There’s a policy layer to this story that makes the exposure worse. Researchers alerted carriers and some acted quickly—T‑Mobile reportedly encrypted affected backhaul within weeks—while others moved slowly or not at all. Proposed rules that would have required baseline cybersecurity for telecoms, including encryption on critical links, were rolled back, leaving a regulatory vacuum. Without pressure, operators treat encryption as a cost center, not a default. That means the burden shifts to users and organizations to deploy end‑to‑end protections, insist on secure vendor configurations, and verify that backhaul paths are not radiating sensitive data.

You do have options that work today. Use end‑to‑end encrypted messaging like Signal, WhatsApp, or iMessage instead of SMS so intercepted satellite traffic reveals nothing but ciphertext. Turn on a trusted VPN when using in‑flight Wi‑Fi or working from remote areas; it wraps all traffic in encryption before it ever touches the satellite link. Keep HTTPS enforced in your browser, prefer official banking apps over web logins, and use corporate VPN and mobile management tools for work resources. When possible, defer highly sensitive actions until you’re on a known secure network. None of these steps are perfect, but together they turn a broadcast liability into a far smaller risk surface.
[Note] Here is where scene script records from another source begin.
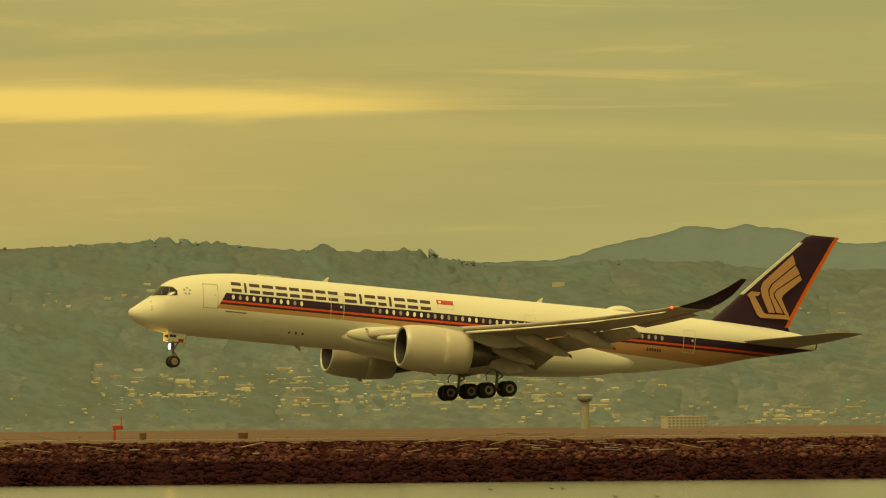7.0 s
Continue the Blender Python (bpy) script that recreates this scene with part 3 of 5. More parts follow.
def build_towns():
    rng = np.random.default_rng(21)
    v, f = [], []
    for cb, wb, cu, wu, count in EAST_TOWNS + MID_TOWNS + WEST_TOWNS:
        count = int(count * 2.3)
        b = cb + rng.normal(0, 0.62, count) * wb
        u = np.clip(cu + rng.normal(0, 0.7, count) * wu, 0.01, 0.95)
        # houses stand in streets that follow the slope
        u = np.where(rng.random(count) < 0.55, np.round(u * 34) / 34 + rng.normal(0, 0.003, count), u)
        keep = noise2(b * 7, u * 14, 6.0) > -0.30
        b, u = b[keep], u[keep]
        r, z = hill_height(b, u)
        for bi, ri, zi in zip(np.radians(b), r, z):
            w, d, h = 0.28 + 0.95 * rng.random() ** 2 + (1.6 if rng.random() < 0.07 else 0), rng.uniform(0.3, 0.7), rng.uniform(0.04, 0.30)
            x, y, k = ri * math.sin(bi), ri * math.cos(bi), len(v)
            t = rng.uniform(0.04, 0.14)
            for px, py, pz in ((-w, -d, -1.2), (w, -d, -1.2), (w, d, -1.2), (-w, d, -1.2), (-w, -d, h), (w, -d, h), (w, d, h), (-w, d, h), (-w, 0, h + t), (w, 0, h + t)):
                v.append((x + px, y + py - 1.2, zi + 0.10 + pz))
            f += [(k, k + 1, k + 5, k + 4), (k + 1, k + 2, k + 6, k + 5), (k + 3, k, k + 4, k + 7), (k + 4, k + 5, k + 9, k + 8), (k + 6, k + 7, k + 8, k + 9)]
            f += [(k + 5, k + 6, k + 9, k + 9), (k + 7, k + 4, k + 8, k + 8)]
    f = [tuple(dict.fromkeys(q)) for q in f]
    tagged(new("hillside_houses", mesh_of("hillside_houses", v, f, HOUSES)), "small cream and tan houses dotted over the hazy slopes", "houses", kind="stuff")


build_hills()
build_woods()
build_towns()


# ---- helpers for things in parts ----
def part(name, me, parent, label="", m=None):
    o = new(name, me)
    o.parent = parent
    if m is not None:
        o.matrix_basis = m
    if label:
        o["label"] = label
    return o


def bm_mesh(name, bm, mat, smooth=False):
    me = bpy.data.meshes.new(name)
    bm.to_mesh(me)
    bm.free()
    me.materials.append(mat)
    if smooth:
        me.polygons.foreach_set("use_smooth", [True] * len(me.polygons))
    return me


def box_mesh(name, size, mat, centre=(0, 0, 0), bevel=0.0):
    bm = bmesh.new()
    bmesh.ops.create_cube(bm, size=1.0)
    for v in bm.verts:
        v.co = Vector((v.co.x * size[0] + centre[0], v.co.y * size[1] + centre[1], v.co.z * size[2] + centre[2]))
    if bevel:
        bmesh.ops.bevel(bm, geom=bm.edges[:], offset=bevel, segments=2, affect="EDGES")
    return bm_mesh(name, bm, mat)


def rod_mesh(name, rods, mat, sides=10):
    """Round bars from (start, end, radius, end radius), joined into one mesh."""
    v, f = [], []
    for a, b, r0, *r1 in rods:
        a, b = Vector(a), Vector(b)
        q = (b - a).to_track_quat("Z", "Y")
        k = len(v)
        for p, r in ((a, r0), (b, r1[0] if r1 else r0)):
            v += [p + q @ Vector((r * math.cos(t), r * math.sin(t), 0)) for t in [2 * math.pi * i / sides for i in range(sides)]]
        f += [(k + i, k + (i + 1) % sides, k + sides + (i + 1) % sides, k + sides + i) for i in range(sides)]
        f += [tuple(k + i for i in reversed(range(sides))), tuple(k + sides + i for i in range(sides))]
    return mesh_of(name, v, f, mat)


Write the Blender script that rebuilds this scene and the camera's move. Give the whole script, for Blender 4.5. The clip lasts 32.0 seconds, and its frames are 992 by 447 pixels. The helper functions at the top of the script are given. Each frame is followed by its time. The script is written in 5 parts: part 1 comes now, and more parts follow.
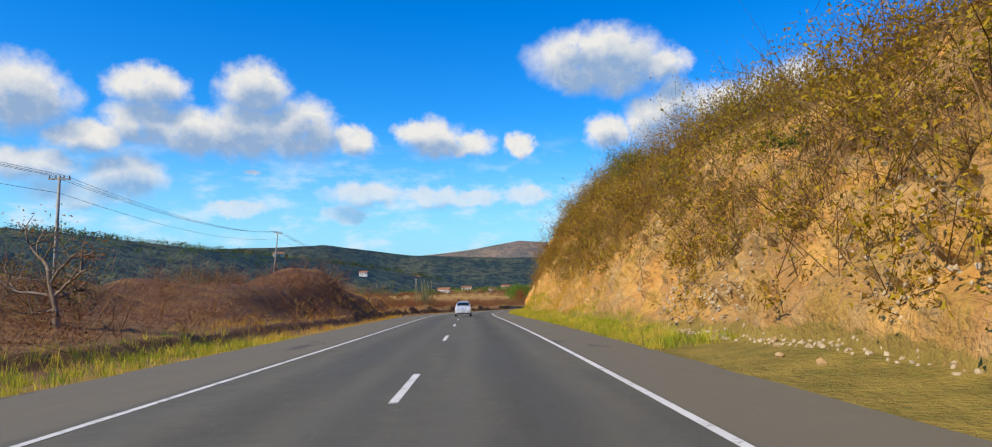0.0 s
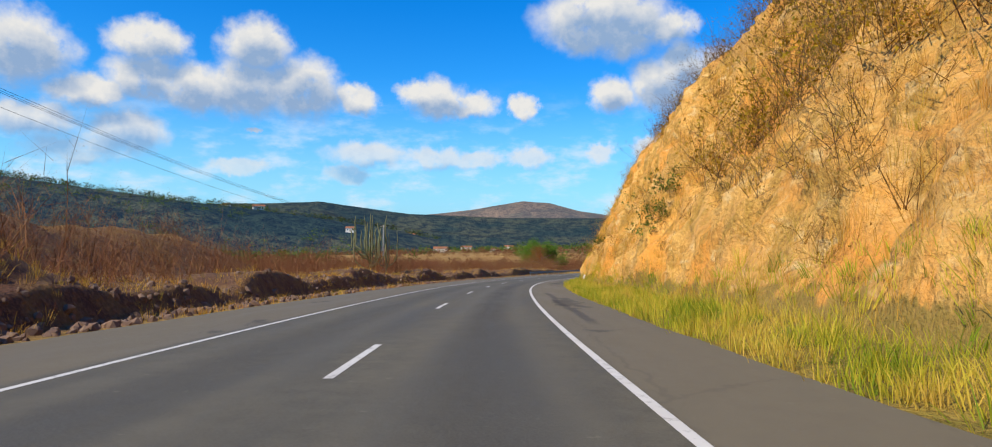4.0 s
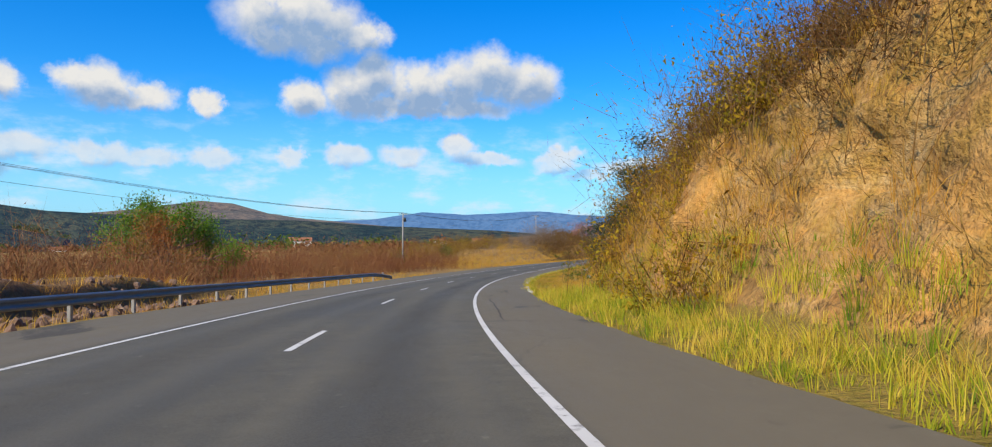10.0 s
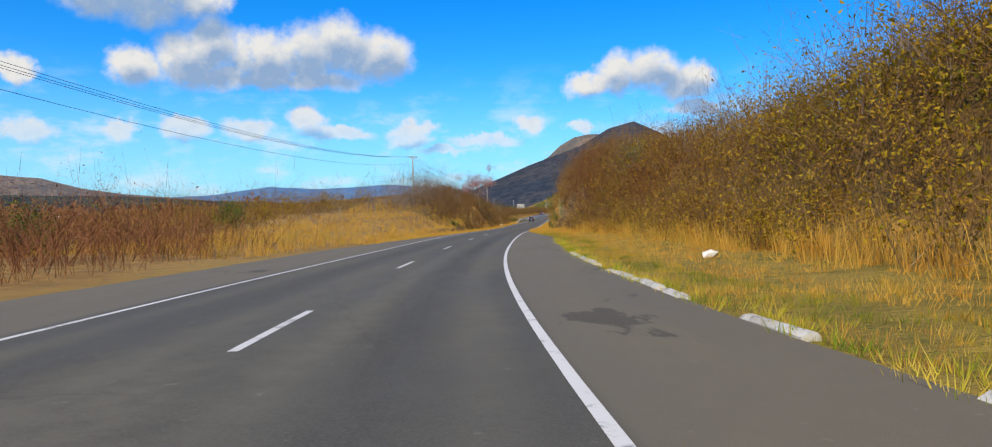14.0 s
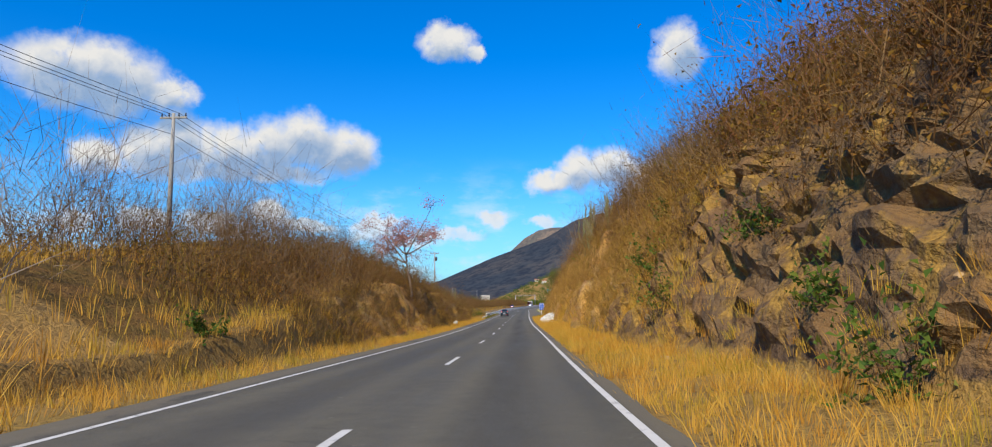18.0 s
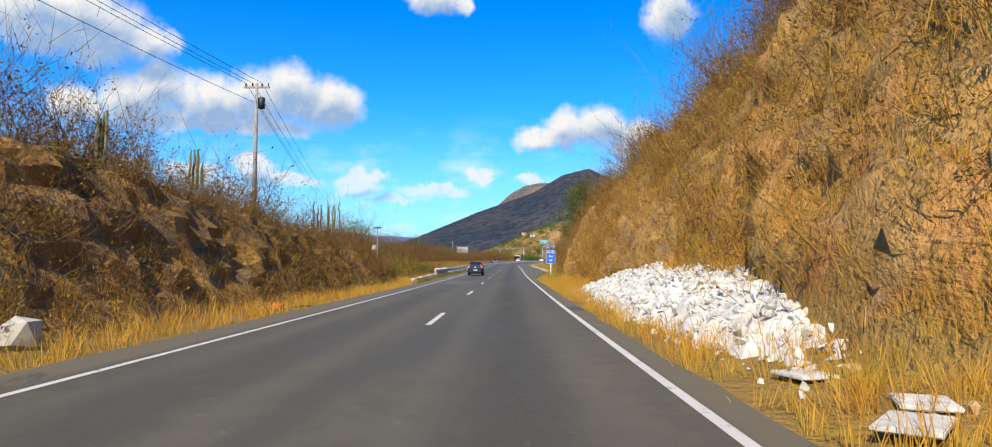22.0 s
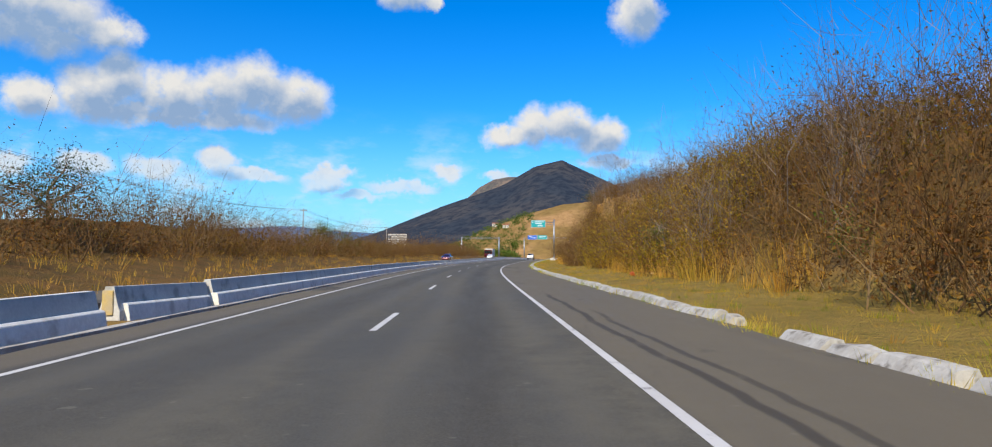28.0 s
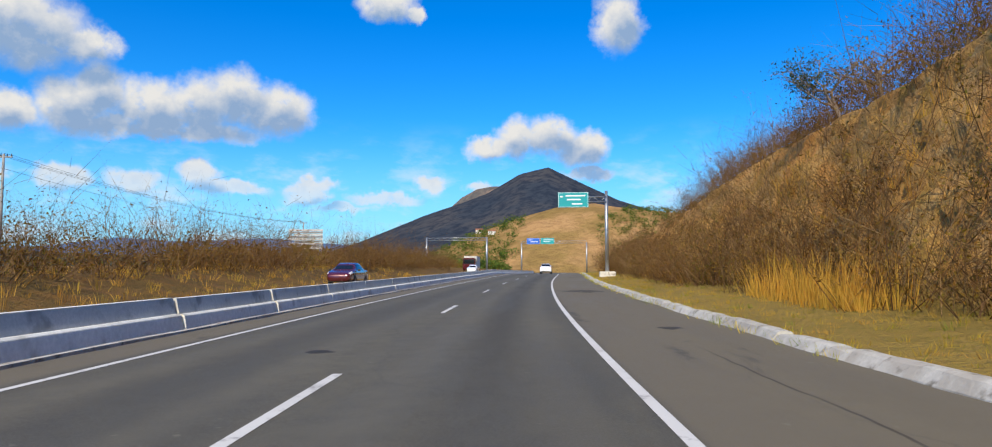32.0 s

The broader takeaway is urgent: satellite backhaul is a radio broadcast medium and should be treated with caution until encryption becomes a baseline. The equipment exists. The standards exist. What’s missing is the will to absorb the cost and flip the default from open to locked. Until that happens, assume some of your traffic will travel through space where strangers can listen. Protect what you can control—your apps, your endpoints, your tunnels—and push vendors and carriers to secure what you cannot. Privacy should not be a premium add‑on. It should be the price of admission to carry the world’s conversations.